Dynamics of Interacting Quintessence Models: Observational Constraints
German Olivares, Fernando Atrio-Barandela, Diego Pavon
TL;DR
The paper analyzes the Chimento et al. interacting quintessence model (IQM) where dark matter decays into dark energy via a coupling $Q=3H c^2(\rho_x+\rho_c)$. It develops the dynamical system with dimensionless variables to identify fixed points and a late-time attractor with a constant DM/DE ratio $r=\rho_c/\rho_x$, and tests whether the model can reproduce the radiation, matter, and accelerated eras. By confronting the model with CMB, matter power spectrum, and SNIa data through MCMC and Bayesian model selection, it finds that current observations impose tight upper limits on the coupling ($c^2$ at most a few times $10^{-3}$ from CMB), with SDSS providing a weaker but complementary bound, while SN data are largely uninformative for $c^2$. The results suggest that, although the IQM can alleviate the coincidence problem, the data do not strongly favor the presence of the coupling, challenging the model’s viability as a robust solution without fine-tuning.
Abstract
Interacting quintessence models have been proposed to explain or, at least, alleviate the coincidence problem of late cosmic acceleration. In this paper we are concerned with two aspects of these kind of models: (i) the dynamical evolution of the model of Chimento et al. [L.P. Chimento, A.S. Jakubi, D. Pavon, and W. Zimdahl, Phys. Rev.

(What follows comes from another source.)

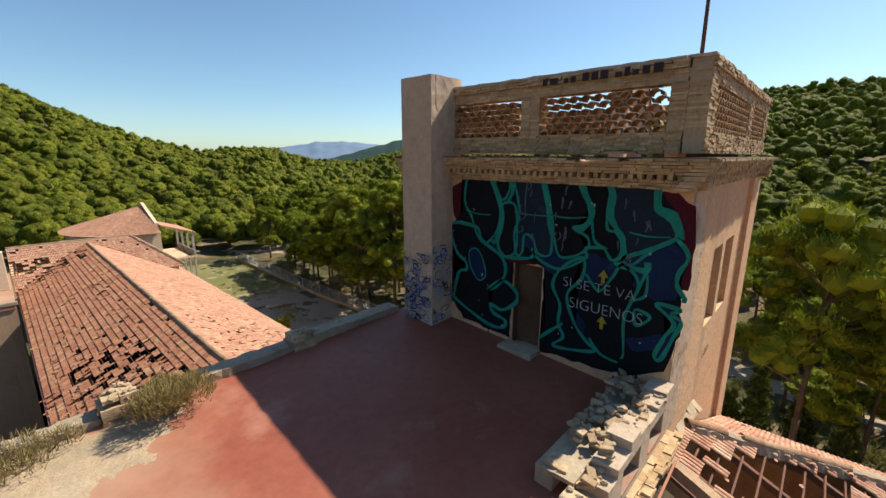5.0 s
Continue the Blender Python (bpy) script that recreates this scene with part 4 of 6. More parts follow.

D 67, 083513 (2003).], i.e., whether its cosmological evolution gives rise to a right sequence of radiation, dark matter and dark energy dominated eras, and (ii) whether the dark matter dark energy ratio asymptotically evolves towards a non-zero constant. After showing that the model correctly reproduces these eras, we correlate three data sets that constrain the interaction at three redshift epochs: $z\le 10^{4}$, $z=10^{3}$, and $z=1$. We discuss the model selection and argue that even if the model under consideration fulfills both requirements, it is heavily constrained by observation. The prospects that the coincidence problem can be explained by the coupling of dark matter to dark energy are not clearly favored by the data.